Per my usual benchmark testing I ran each system multiple times allowing the system to heat and cool in a real-world manner and if the numbers seemed a little off the cooler was removed, remounted and then retested.
Below is a table of those results segmented by processor with line items by cooler. The main review item(s) using Noctua fans were tested with PWM speed controls enabled (PWM) and again with the speed controls disabled (100%) to run at their maximum speed.
I have also highlighted the high and low temperature readings for each processor.
Overall there are some interesting and predictable results.
Starting with the Skylake 6600K. First of all this is a “lower” power CPU but comes with a 91W TDP meaning it is almost equal to the older 2600K. Skylake also is a non-soldered CPU meaning that the connection between the processor and heat spreader is using thermal paste instead of metal. As a result the temperatures will be higher due to heat transfer losses across the different thermal materials. (Eg less heat conductance)
Obviously the maximum temperature was with the small OEM cooler and the best temp was with a 360mm AIO cooler with fans at 100%. What is interesting is that 43c is where the temperature deltas started to level off.

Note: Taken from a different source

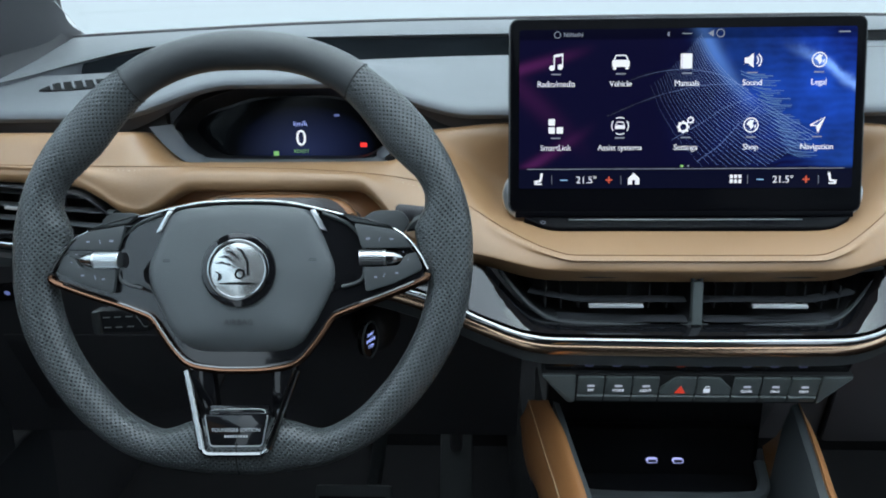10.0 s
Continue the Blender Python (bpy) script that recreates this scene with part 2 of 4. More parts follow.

2600K was a slightly different story showing that again the CPU cannot get any colder than 36c and that temperature variances were consistent when more cooling was added. However, again the 240mm cooler option proved to be the tipping point of cooling performance.
The Core i7 3930K painted a similar picture to the 2600K proving that soldered processors not only run cooler but respond well to cooler changes. 38c is the lowest temperature attainable and it didn’t’ matter if the fans were at 100% or running under the PWM profile.
Again the magical cooling target was again with a 240mm style cooler but not for the reason you are thinking.
Let’s run some calculations. These charts will be using the Core i7 3930K with the PWM numbers referenced above.
A C/W rating can be calculated using this formula.
C/W = (CPU temp - Ambient temp)/(Variance(%) * CPU Watts)
Allowed variance for this test = 85%
CPU Watts = 130W
Asetek 550LC - 0.24 C/W = (46C - 20C)/(.85(130W))
Asetek 570LX - 0.18 C/W = (40C - 20C)/(.85(130W))
Asetek 590LX - 0.16 C/W = (38C - 20C)/(.85(130W))
For this next test the CPU speed was cranked up to 4.6Ghz and ran each cooler again.
To calculate a new C/W rating for this test we will need to factor in the increased processor wattage. The formula and constants for this are listed below.
ocC/W = dCPU Watts * (ocMhz / dMhz) * (ocVcore / dVcore)2
ocMhz = 4600
dMhz = 3300
ocVcore = 1.375
dVcore = 1.2
The variance still applies for our C/W calculation
Allowed variance for this test = 85%
CPU Watts = 238W
Asetek 550LC - 0.27 C/W = (74C - 20C)/(.85(238W))
Asetek 570LX - 0.19 C/W = (58C - 20C)/(.85(238W))
Asetek 590LX - 0.18 C/W = (57C - 20C)/(.85(238W))
In our heatsink and waterblock tests we don't really focus on overall load temperatures but rather how well the product can remove heat given a specified heat load. Since this is a real world testing method we need to take into consideration real world variables and estimate tolerances. This is why we normally only apply 85% of the total wattage output to our heat calculations.
The resulting C/W number is used to rate how efficient a heatsink or waterblock is based on the given heat load. These numbers can be used to determine heat capacity, the larger the difference the less efficient the heatsink is. (aka not good for overclocking)
An interesting thing happened here aside from pushing the Asetek 550LC (120mm) too far there is a gap between the Asetek 570XL and 590LX across the processor platforms. On LGA 115x the 590XL preformed as expected however, on the larger 3930K the load temps went up and got worse with higher heat loads.
As it would turn out, the waterblock wasn't completely flat unlike on the Gen 2 cooler (Water 2.0)
The Core i7 3930K is a very large processor and to get the best cooling performance you must have a level mounting surface. As the photo shows a good majority of the processor is NOT making contact with the cooler and after checking with a straight edge it was confirmed to be slightly domed. Many heatsinsk manufactures do this to provide more consistent temperature results when the cooler is inconsistently mounted. (Read: inexperienced builders installing a cooler) As a result the dome was added to ensure good contact at the center of the CPU and reduce customer confusion. This works great on smaller CPUs but suffers on large ones.
Keep in mind these calculations are provided for demonstration purposes only and may not reflect the actual lab tested C/W rating, but we're pretty close.